Says Ron Cobert, a Washington-based attorney who represents shippers cooperatives: "There is no question that cooperatives are growing," enabling small shippers to get better rates by pooling their business and increasing their market muscle.

AISA's Cella says that most of the domestic freight moved by his organization's members is transported by road, a sector of the freight-hauling industry where there has been marked consolidation. Although there are numerous small operators, road freight is dominated by three or four carriers, says Cella.

The dominance of large freight carriers is even greater in the rail sector. In June, the Surface Transportation Board-the federal agency responsible for competition policy in transportation-gave the green light for two railroads, Richmond, Va.-based CSX and Norfolk, Va.-based Norfolk Southern, to swallow the Northeast's biggest rail carrier, Philadelphia-based Conrail.

When the $10.2 billion merger is complete by mid-February, there will be just four major freight railroads in the United States.

Similar consolidation is under way on water. The Ocean Shipping Reform Act, which President Clinton signed into law at the end of October, fundamentally alters the relationship between shipping lines and their customers. The new law is to take effect May 1, 1999.

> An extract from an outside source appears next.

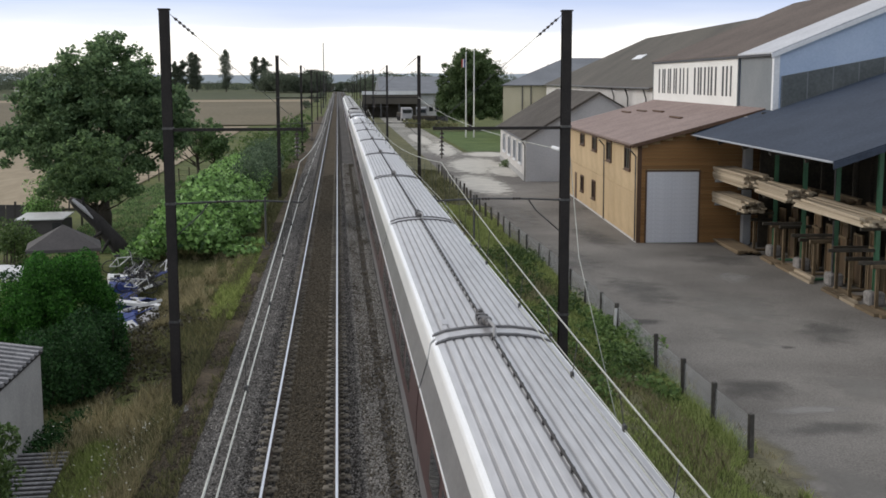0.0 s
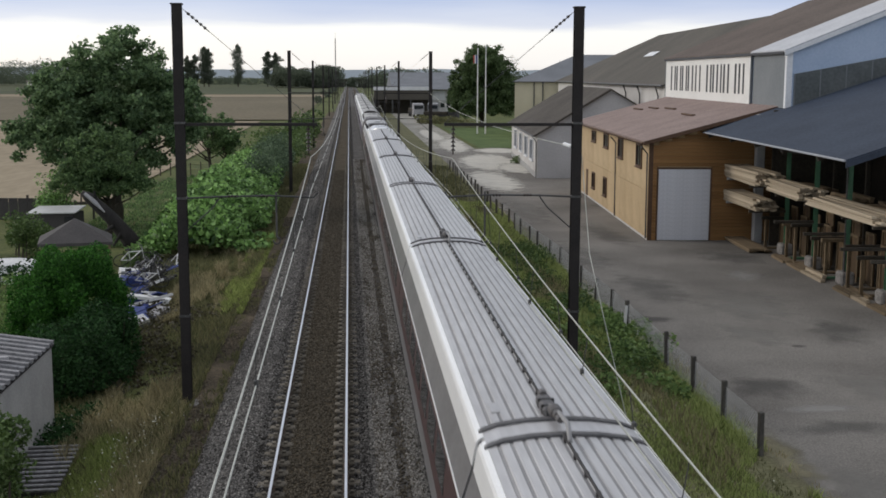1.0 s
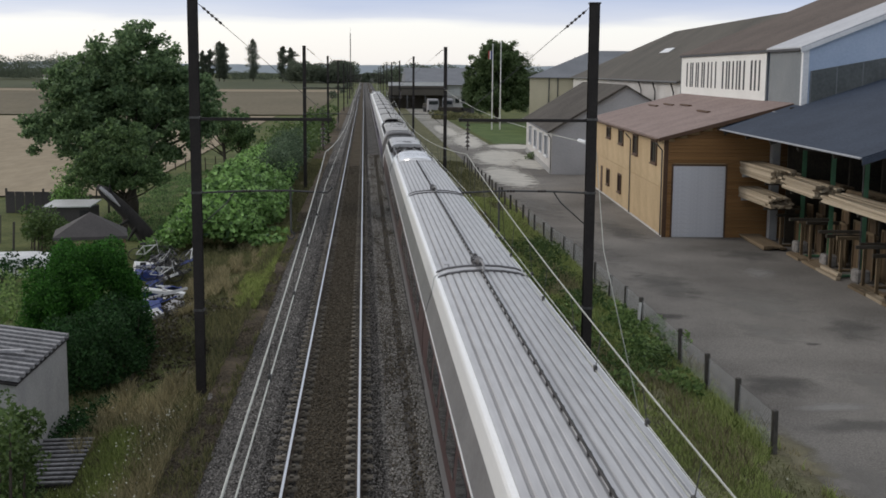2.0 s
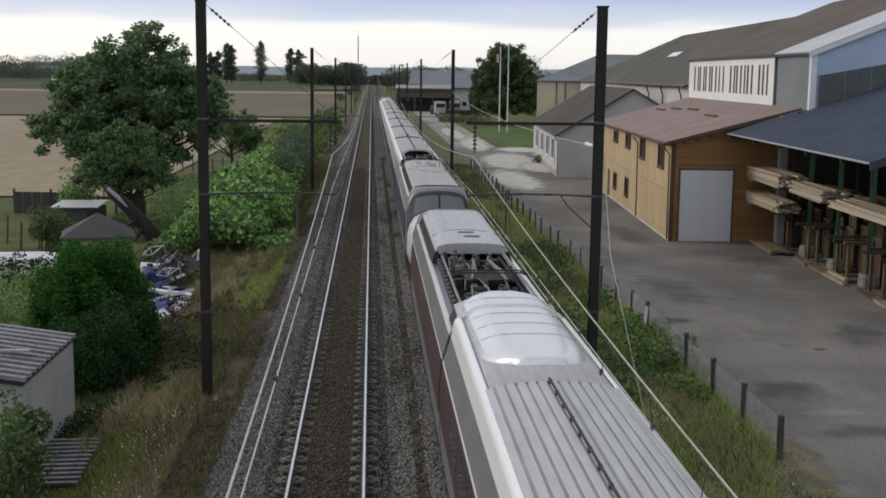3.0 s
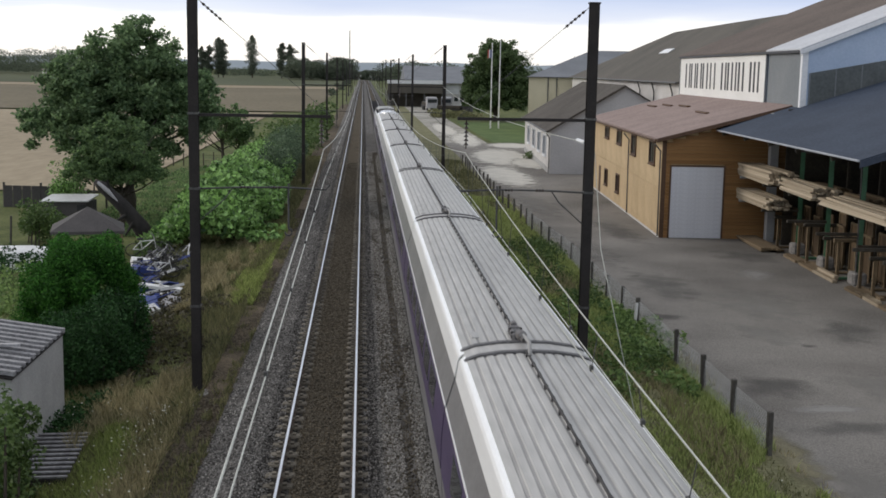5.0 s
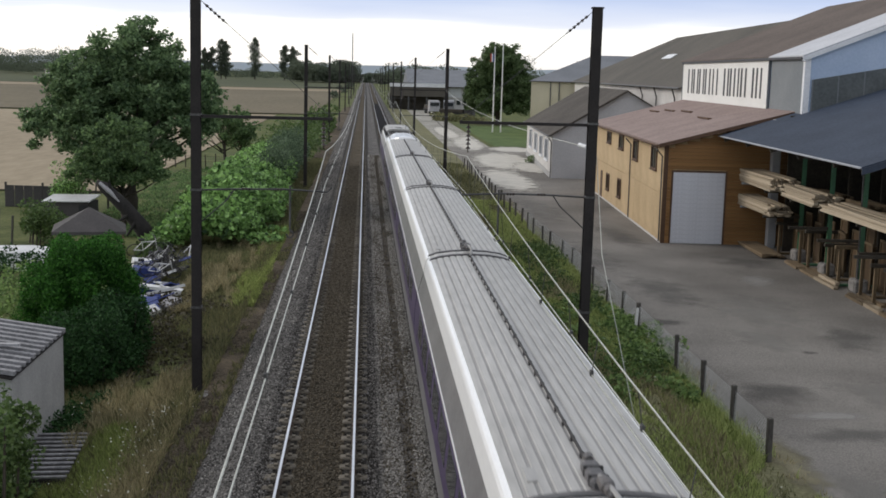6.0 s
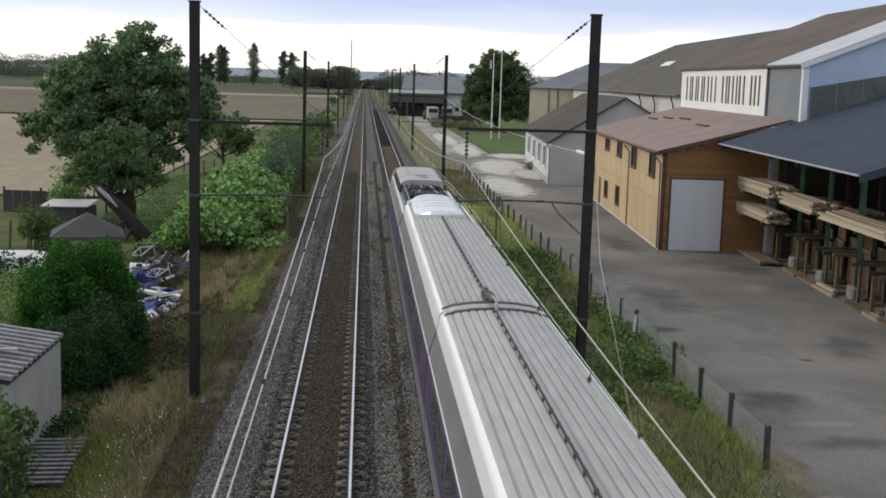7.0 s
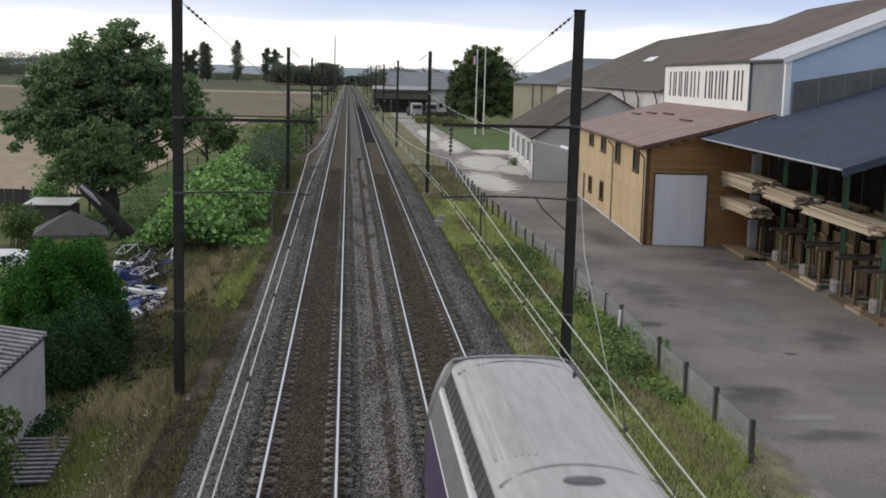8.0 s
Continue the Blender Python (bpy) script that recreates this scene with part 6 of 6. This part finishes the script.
stones("ballast_stones", 32000, (2.1, S - 1.2), (11, 120), "pale crushed stone between the tracks", L["stones_pale"], 87, bed, True)
stones("ballast_stones", 34000, (S + 1.2, S + 2.7), (14, 115), "loose grey ballast on the shoulder", L["stones"], 83, bed)
stones("ballast_stones", 26000, (S + 1.25, S + 2.6), (14, 130), "pale crushed stone on the shoulder", L["stones_pale"], 88, bed, True)
stones("ballast_stones", 14000, (-2.6, -1.25), (11, 130), "pale crushed stone on the shoulder", L["stones_pale"], 89, bed, True)
stones("track_stones", 34000, (-0.5, 0.5), (11, 105), "dusty brown ballast between the rails", L["stones_brown"], 84, lambda x: -0.165)
stones("track_stones", 22000, (S - 0.5, S + 0.5), (14, 100), "dusty brown ballast between the rails", L["stones_brown"], 85, lambda x: -0.165)
# dark stones carry the shade along the rails in their colour
for k, (a, b) in enumerate(((-0.95, -0.5), (0.5, 0.95), (S - 0.95, S - 0.5), (S + 0.5, S + 0.95))):
    stones("rail_stones", 7000, (a, b), (11, 90), "black stone along the rails, shade in its colour", L["stones_dark"], 90 + k, lambda x: -0.2)
stones("soil_stones", 26000, (-4.3, -2.65), (11, 75), "brown gravel at the foot of the bank", L["stones_brown"], 95, lambda x: float(np.interp(x, GX, GZ)) + 0.02)
for k, (a, b) in enumerate(((-1.3, -0.92), (0.92, 1.28), (S - 1.28, S - 0.92))):
    stones("sleeper_end_stones", 8000, (a, b), (11, 90), "grey-brown stone over the sleeper ends", L["stones"], 100 + k, lambda x: -0.16)


# ---- what moves ----
# seconds, metres by which the train lags behind an even pace
LAG = ((0.0, -0.55), (0.5, 0.45), (1.0, 0.1), (1.5, 1.1), (3.0, 0.75), (3.5, 1.0), (4.0, 0.85), (4.5, 1.1), (6.0, 0.6), (6.5, 1.3), (7.0, 1.2), (7.5, 2.1), (8.0, 0.9))


def motions():
    """The train runs towards the bridge and under it at a nearly steady pace."""
    for ob, y0, turned in cars:
        ob.scale = (1.0, 1.0, 0.95)
        walk(ob, [(t, pose(S + 0.05, y0 - V_TRAIN * t + lag, 0, 0, 0, 180 if turned else 0)) for t, lag in LAG])


motions()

The measure allows service contracts between carriers and shippers to be confidential. Under current practice, ocean shipping lines are required to post freight rates publicly The large carriers have supported the change, but small shippers are concerned that it will favor large-volume shippers who will be able to secure big discounts in secret negotiations.

Moreover, the act preserves shipping lines' immunity from anti-trust regulations, enabling ocean carriers to operate as large groups, which critics-including many small shippers-regard as cartels.

However, shippers co-operatives may actually benefit from the act, says AISA's Cella. The act prohibits ocean carriers from discriminating against cooperatives by not accepting their business or by denying them the volume discounts they give larger customers. 'That fact could, in turn, help drive smaller shippers to join cooperatives as their surest refuge from predatory carrier pricing," Cella says.

From Slipcovers To Spirits

Cooperatives range in type from those dedicated to serving a specific business sector to generalists that arrange transportation for virtually any cargo.

Bennett Hillman, inventory controller for Hoch and Selby Inc., a Portland, Ore., manufacturer of upholstery fabrics, says his firm is a long-standing member of WOSCA Transportation Services Inc., a shippers cooperative headquartered in Seattle. WOSCA handles almost any type of freight, although "about 85 percent of our business is retail goods," says the cooperative's president, Brian Volkert.

Hoch and Selby, which employs 12 people, might receive 40 to 50 shipments a month, but these are usually small shipments-and small change for many trucking companies.